#### WORK INSTRUCTIONS
Write the listing below out again exactly, dropping the images.

#### RECORDED DATA
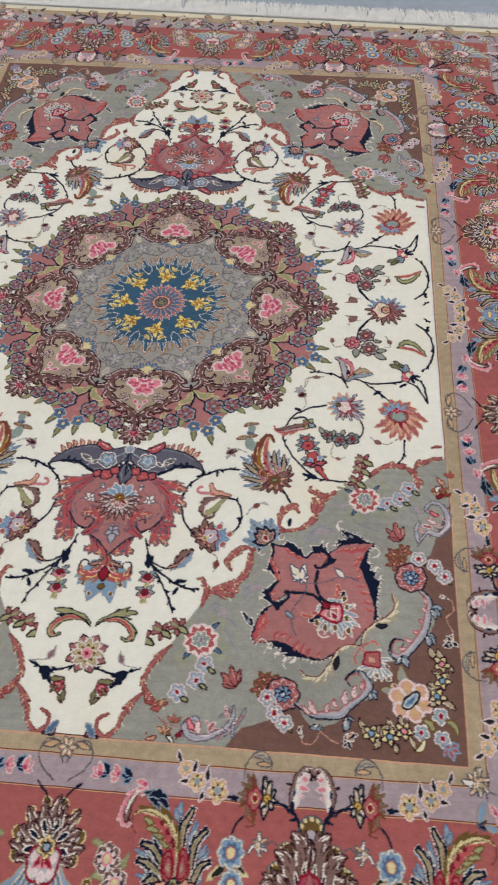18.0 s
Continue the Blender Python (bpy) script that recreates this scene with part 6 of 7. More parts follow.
    a.fill(leaf, "coral", "navy", 1.5)
    a.line(M(s, [(0.067, 0.453), (0.051, 0.464)]), "blush", .9)
    o = M(s, [(0.045, 0.497)])[0]
    a.fill(turned(rosette(.0205, 5, .22), 0, o), "lead", "ivory", 1.5)
    for n in range(5):
        a.fill(turned(lens(.0175, .0135, 0, .6), 72 * n, o), "haze", "blue", .8)
    a.fill(turned(rosette(.0075, 5, .2), 0, o), "sky", "ivory", 1.0)
    a.line(M(s, [(0.03, 0.49), (0.012, 0.479), (0.001, 0.464)]), "haze", 1.3).stem(M(s, [(0.061, 0.498), (0.078, 0.501), (0.09, 0.515)]), "ivory", 1.1).stem(M(s, [(0.078, 0.5), (0.086, 0.5), (0.102, 0.489)]), "ivory", 1.1)
    for p0, p1 in ([(0.08, 0.502), (0.106, 0.485)], [(0.065, 0.498), (0.08, 0.507)], [(0.082, 0.5), (0.094, 0.499)]):
        a.leaf(M(s, [p0])[0], M(s, [p1])[0], .4, "lead", "ivory", w=1.1)
    for p, r in zip(M(s, [(0.061, 0.534), (0.04, 0.535), (0.023, 0.524)]), (.0085, .0125, .0095)):
        a.fill(turned(rosette(r, 4, .2), 30, p), "coral", "navy", 1.4)
        a.line(turned([(-r * .4, 0), (r * .3, r * .3)], 20, p), "rose", .9)
    lobe = M(s, [(-0.001, 0.47), (-0.004, 0.484), (-0.006, 0.495), (0.001, 0.505), (0.01, 0.519), (0.013, 0.533), (0.008, 0.55), (-0.001, 0.566), (-0.003, 0.552), (-0.014, 0.542), (-0.014, 0.529), (-0.01, 0.518), (-0.011, 0.51), (-0.013, 0.506)])
    a.fill(lobe + [(0, .545)], "slate", "navy", 1.2)
    a.line(curve(M(s, [(-0.007, 0.498), (0.002, 0.51), (0.008, 0.529), (0.003, 0.548)]), 6), "mist", .9)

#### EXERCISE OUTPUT
18.0 s
Continue the Blender Python (bpy) script that recreates this scene with part 6 of 7. More parts follow.
    a.fill(leaf, "coral", "navy", 1.5)
    a.line(M(s, [(0.067, 0.453), (0.051, 0.464)]), "blush", .9)
    o = M(s, [(0.045, 0.497)])[0]
    a.fill(turned(rosette(.0205, 5, .22), 0, o), "lead", "ivory", 1.5)
    for n in range(5):
        a.fill(turned(lens(.0175, .0135, 0, .6), 72 * n, o), "haze", "blue", .8)
    a.fill(turned(rosette(.0075, 5, .2), 0, o), "sky", "ivory", 1.0)
    a.line(M(s, [(0.03, 0.49), (0.012, 0.479), (0.001, 0.464)]), "haze", 1.3).stem(M(s, [(0.061, 0.498), (0.078, 0.501), (0.09, 0.515)]), "ivory", 1.1).stem(M(s, [(0.078, 0.5), (0.086, 0.5), (0.102, 0.489)]), "ivory", 1.1)
    for p0, p1 in ([(0.08, 0.502), (0.106, 0.485)], [(0.065, 0.498), (0.08, 0.507)], [(0.082, 0.5), (0.094, 0.499)]):
        a.leaf(M(s, [p0])[0], M(s, [p1])[0], .4, "lead", "ivory", w=1.1)
    for p, r in zip(M(s, [(0.061, 0.534), (0.04, 0.535), (0.023, 0.524)]), (.0085, .0125, .0095)):
        a.fill(turned(rosette(r, 4, .2), 30, p), "coral", "navy", 1.4)
        a.line(turned([(-r * .4, 0), (r * .3, r * .3)], 20, p), "rose", .9)
    lobe = M(s, [(-0.001, 0.47), (-0.004, 0.484), (-0.006, 0.495), (0.001, 0.505), (0.01, 0.519), (0.013, 0.533), (0.008, 0.55), (-0.001, 0.566), (-0.003, 0.552), (-0.014, 0.542), (-0.014, 0.529), (-0.01, 0.518), (-0.011, 0.51), (-0.013, 0.506)])
    a.fill(lobe + [(0, .545)], "slate", "navy", 1.2)
    a.line(curve(M(s, [(-0.007, 0.498), (0.002, 0.51), (0.008, 0.529), (0.003, 0.548)]), 6), "mist", .9)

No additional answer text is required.